C’est un point fondamental : au Moyen-Orient, en Terre Sainte, ceux qui n’ont pas de propriété, qu’il s’agisse de terres ou de maisons, ne survivent pas. Ce qui est considéré comme des escarmouches économiques en Europe est en réalité une bataille pour la survie. Une communauté chrétienne ou des Églises qui n’ont pas de propriété signifient qu’elles sont incapables de protéger leur communauté et leurs membres. C’est la différence entre le Moyen-Orient et l’Europe : en Europe, moins l’Église possède de biens, plus elle est libre ; C’est différent au Moyen-Orient, où c’est l’inverse, car sans propriété, les chrétiens doivent émigrer pour trouver un endroit où vivre. Cela n’est pas compris en Occident, qui applique ses propres catégories au reste du monde alors qu’il représente désormais moins de 10 % de la population.

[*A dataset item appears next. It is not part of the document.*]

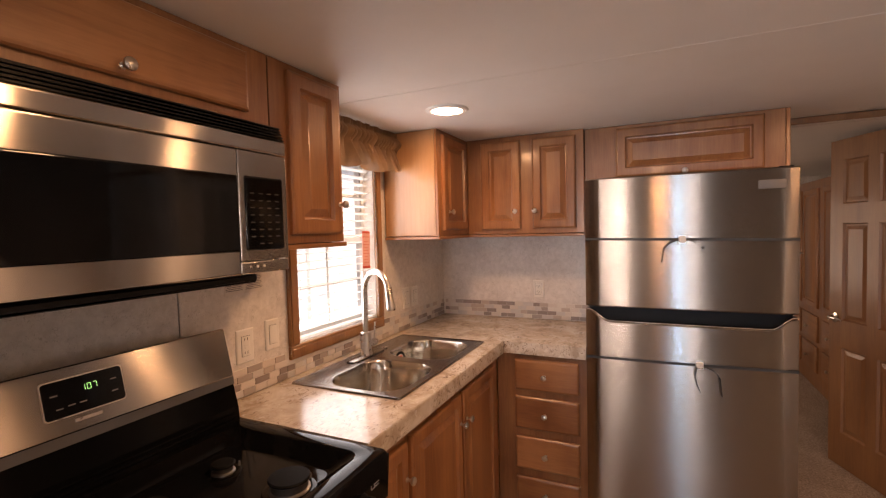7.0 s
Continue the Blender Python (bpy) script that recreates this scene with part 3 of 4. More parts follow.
c = cabinet("base_cabinet", (1.752, 2.016, 0.755, 1.305, 0.0, 0.838), "honey-brown wooden base cabinet beside the range, one raised-panel door")
front(c, south(0, 0.755, 0), 1.772, 2.003, 0.105, 0.79, (1.985, 0.676))
c = cabinet("sink_cabinet", (2.018, 2.9545, 0.755, 1.305, 0.0, 0.66), "honey-brown wooden sink base cabinet with two raised-panel doors")
part("face_frame", boxes([(2.018, 2.9545, 0.755, 0.775, 0.661, 0.838)], 0.001), CABH, c)
front(c, south(0, 0.755, 0), 2.030, 2.445, 0.105, 0.795, (2.425, 0.677))
front(c, south(0, 0.755, 0), 2.465, 2.862, 0.105, 0.795, (2.490, 0.677))
c = cabinet("drawer_cabinet", (2.955, 3.525, 0.318, 0.7535, 0.0, 0.838), "honey-brown wooden cabinet with four drawers beside the refrigerator")
for _a, _b in ((0.662, 0.815), (0.470, 0.628), (0.270, 0.430), (0.080, 0.229)):
    front(c, west(2.955, 0, 0), -0.660, -0.352, _a, _b, (-0.512, (_a + _b) / 2), True, "drawer")
c = cabinet("filler_cabinet", (0.888, 0.962, 0.735, 1.30, 0.0, 0.832), "narrow brown filler panel between partition and range")

c = cabinet("wall_cabinet", (1.737, 2.058, 1.0, 1.305, 1.424, 1.952), "honey-brown wooden wall cabinet with one raised-panel door")
part("bottom_lip", box(1.733, 2.064, 0.992, 1.305, 1.408, 1.423, 0.002), CABH, c)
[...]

La communauté chrétienne souffre énormément dans tous les territoires : à Gaza, tout le monde attend la fin de la guerre pour voir qui restera en vie. En Cisjordanie, à Bethléem, ils ne travaillent pas depuis 10 mois parce que l’économie est basée sur les pèlerinages. Les écoles sont également dans une situation critique, de Jéricho à Bethléem et Jérusalem, car les familles ne sont plus en mesure d’apporter leur contribution et il y a un appauvrissement général qui les conduit à l’humiliation. D’où la forte tentation d’émigrer, même parmi les chrétiens de Galilée qui sont les plus riches, vers Chypre ou la Grèce.

Quels sont les éléments de « l’espérance chrétienne » dans une image aux couleurs sombres ?
Pour le christianisme, tant qu’il reste 12 personnes, il y a toujours la possibilité de recommencer. Mais l’espérance n’a de valeur que si nous lui donnons une dimension théologique, qui découle de la confiance dans le Christ mort et ressuscité. Il faut une grande foi pour rester dans des situations qui ressemblent seulement au Vendredi Saint, pour croire que le dimanche de la Résurrection viendra.

Un dernier appel…
Que le monde, que l’Europe n’oublie pas le Moyen-Orient, tant sur le plan spirituel, en s’en souvenant dans la prière, que sur le plan concret, afin que tout soit fait, à partir de l’implication politique et diplomatique, pour mettre fin à la guerre. Nous avons besoin d’une solution politique et diplomatique et que le monde économique apporte sa contribution à la reconstruction de l’avenir.